Systematic studies of charmonium-, bottomonium-, and $B_c$-like tetraquark states

TL;DR

This paper investigates the mass spectra of various tetraquark states involving charm and bottom quarks using chromomagnetic interactions, proposing assignments for observed exotic states and predicting others.

Contribution

It provides a systematic analysis of tetraquark mass splittings and assigns quantum numbers to several exotic states based on mass estimates and interaction measures.

Findings

X(4140) as lowest $cs\bar{c}\bar{s}$ tetraquark

Assignments for $X(3860)$, $Z_c(4100)$, and others

Predictions for unconfirmed tetraquark states

Abstract

We study the mass splittings of $Q_1q_2\bar{Q}_3\bar{q}_4$ ($Q=c,b$, $q=u,d,s$) tetraquark states with chromomagnetic interactions between their quark components. Assuming that $X(4140)$ is the lowest $J^{PC}=1^{++}$ $cs\bar{c}\bar{s}$ tetraquark, we estimate the masses of the other tetraquark states.
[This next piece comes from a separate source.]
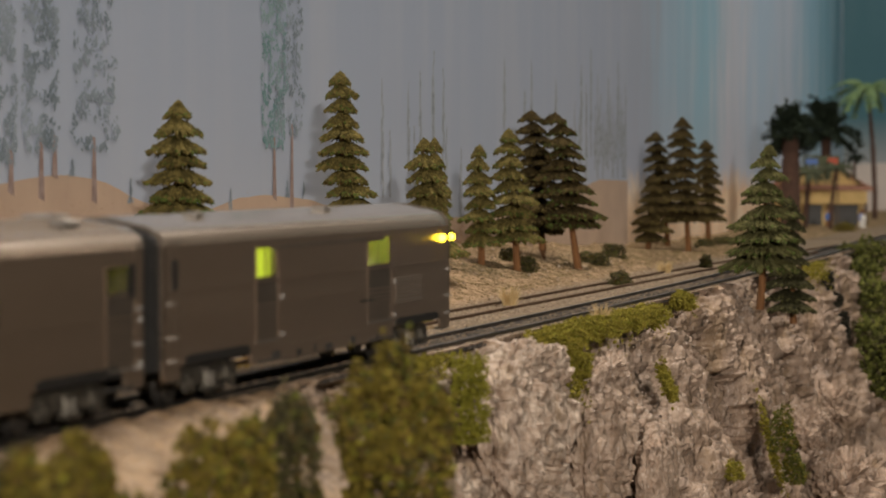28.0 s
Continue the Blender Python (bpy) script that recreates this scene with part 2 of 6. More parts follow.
GROUND = two_surface("ground_sand_and_ballast", ((0.15, 0.115, 0.078), (0.36, 0.275, 0.19), 330, 0.95),
                     ((0.32, 0.216, 0.134), (0.51, 0.355, 0.225), 240.0), "sandy", 0.25, 0.7, 0.0005, 1000, fine=(0.19, 0.15, 0.108))
ROCK = two_surface("plaster_rock", ((0.215, 0.144, 0.100), (0.585, 0.435, 0.33), 150, 0.5),
                   ((0.45, 0.30, 0.175), (0.60, 0.415, 0.255), 110.0), "sandy", 0.35, 0.75, 0.0010, 420, 0.4, (0.42, 0.315, 0.245), (1, 1, 0.45))


def add_wash(m, attr, light, scale, stain):
    """Paler plaster where the stored value is high, painted crest highlights included, and dark brown wash in broken
    patches.
    """
    n, l = m.node_tree.nodes, m.node_tree.links
    p = n["Principled BSDF"]
    base = p.inputs["Base Color"].links[0].from_socket
    a = n.new("ShaderNodeAttribute")
    a.attribute_name = attr
    co = n.new("ShaderNodeTexCoord")
    nz = n.new("ShaderNodeTexNoise")
    nz.inputs["Scale"].default_value, nz.inputs["Detail"].default_value, nz.inputs["Roughness"].default_value = scale, 7.0, 0.7
    l.new(co.outputs["Object"], nz.inputs["Vector"])
    r = n.new("ShaderNodeValToRGB")
    r.color_ramp.elements[0].position, r.color_ramp.elements[0].color = 0.42, (0, 0, 0, 1)
    r.color_ramp.elements[1].position, r.color_ramp.elements[1].color = 0.60, (1, 1, 1, 1)
    l.new(nz.outputs[0], r.inputs[0])
    mu = n.new("ShaderNodeMath")
    mu.operation = "MULTIPLY"
    l.new(r.outputs[0], mu.inputs[0])
    l.new(a.outputs["Fac"], mu.inputs[1])
    m1 = n.new("ShaderNodeMix")
    m1.data_type = "RGBA"
    l.new(mu.outputs[0], m1.inputs[0])
    l.new(base, m1.inputs[6])
    m1.inputs[7].default_value = (*light, 1)
    n2 = n.new("ShaderNodeTexNoise")
    n2.inputs["Scale"].default_value, n2.inputs["Detail"].default_value, n2.inputs["Roughness"].default_value = scale * 0.45, 8.0, 0.75
    l.new(co.outputs["Object"], n2.inputs["Vector"])
    r2 = n.new("ShaderNodeValToRGB")
    r2.color_ramp.elements[0].position, r2.color_ramp.elements[0].color = 0.52, (0, 0, 0, 1)
    r2.color_ramp.elements[1].position, r2.color_ramp.elements[1].color = 0.66, (0.75, 0.75, 0.75, 1)
    l.new(n2.outputs[0], r2.inputs[0])
    m2 = n.new("ShaderNodeMix")
    m2.data_type = "RGBA"
    l.new(r2.outputs[0], m2.inputs[0])
    l.new(m1.outputs[2], m2.inputs[6])
    m2.inputs[7].default_value = (*stain, 1)
    l.new(m2.outputs[2], p.inputs["Base Color"])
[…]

From the obtained masses and defined measure reflecting effective quark interactions, we find the following assignments for several exotic states: (1) both $X(3860)$ and the newly observed $Z_c(4100)$ seem to be $0^{++}$ $cn\bar{c}\bar{n}$ tetraquarks; (2) $Z_c(4200)$ is probably a $1^{+-}$ $cn\bar{c}\bar{n}$ tetraquark; (3) $Z_c(3900)$, $X(3940)$, and $X(4160)$ are unlikely compact tetraquarks; (4) $Z_c(4020)$ is unlikely a compact tetraquark, but seems the hidden-charm correspondence of $Z_b(10650)$ with $J^{PC}=1^{+-}$; and (5) $Z_c(4250)$ can be a tetraquark candidate but the quantum numbers cannot be assigned at present. We hope further studies may check the predictions and assignments given here.